Ce remue-ménage précoce éclaire en tous cas une particularité de Tolkien qui a assuré son succès et continue de le rendre fascinant: ce très digne professeur d’Oxford savait s’y prendre mieux que personne pour doper l’imagination. Cela vient sans doute de l’extrême méticulosité avec laquelle il a donné vie à son monde fictif, articulant un conte pour enfant («Bilbo le Hobbit» ), une saga romanesque («Le Seigneur des Anneaux») et une évocation mythologique («Le Silmarillion») en un tout ayant sa propre cohérence, qu’il consolida encore par des cartes géographiques et des langues inventées. Cette manière de baliser des terres imaginaires a rapidement porté ses fruits: outre les 50 millions de lecteurs du «Seigneur des Anneaux», on ne compte plus les atlas des «Terres-du-milieu», études littéraire et dessins signés par divers auteurs, tandis que le jeu de rôles y puise son origine.

Un jour ou l’autre, le cinéma devait fatalement s’emparer de cette matière riche en images puissantes et forte d’un scénario en béton. Le seul problème était technique: il y a encore dix ans, réaliser un film comprenant de nombreuses créatures de tailles différentes s’avérait trop compliqué. C’est donc le cinéma d’animation qui s’empara d’abord de ce matériau prédestiné, avec un succès médiocre.

Aujourd’hui, les technologies numériques ouvrent des perspectives nouvelles. Bref, la mise à l’écran du roman de Tolkien était programmée et son succès ne l’est pas moins.

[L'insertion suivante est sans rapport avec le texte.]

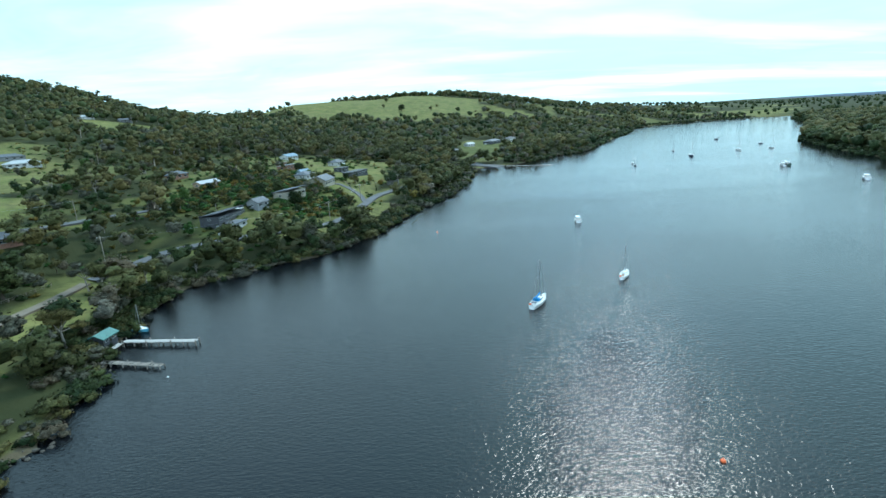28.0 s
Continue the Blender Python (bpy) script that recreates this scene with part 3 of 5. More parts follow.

On ne peut que regretter une chose: ce qui était merveilleux pour le lecteur du «Seigneur des Anneaux», c’est cette faculté propre au livre d’ouvrir l’imagination de chacun. Quand les films de Peter Jackson seront sortis sur les écrans, charriant branle-bas médiatique et merchandising, une imagerie unique s’imposera. L’ère de la liberté d’imagination sera belle et bien révolue. Et c’est tout un pan du génie de l’auteur qui s’en trouvera affecté.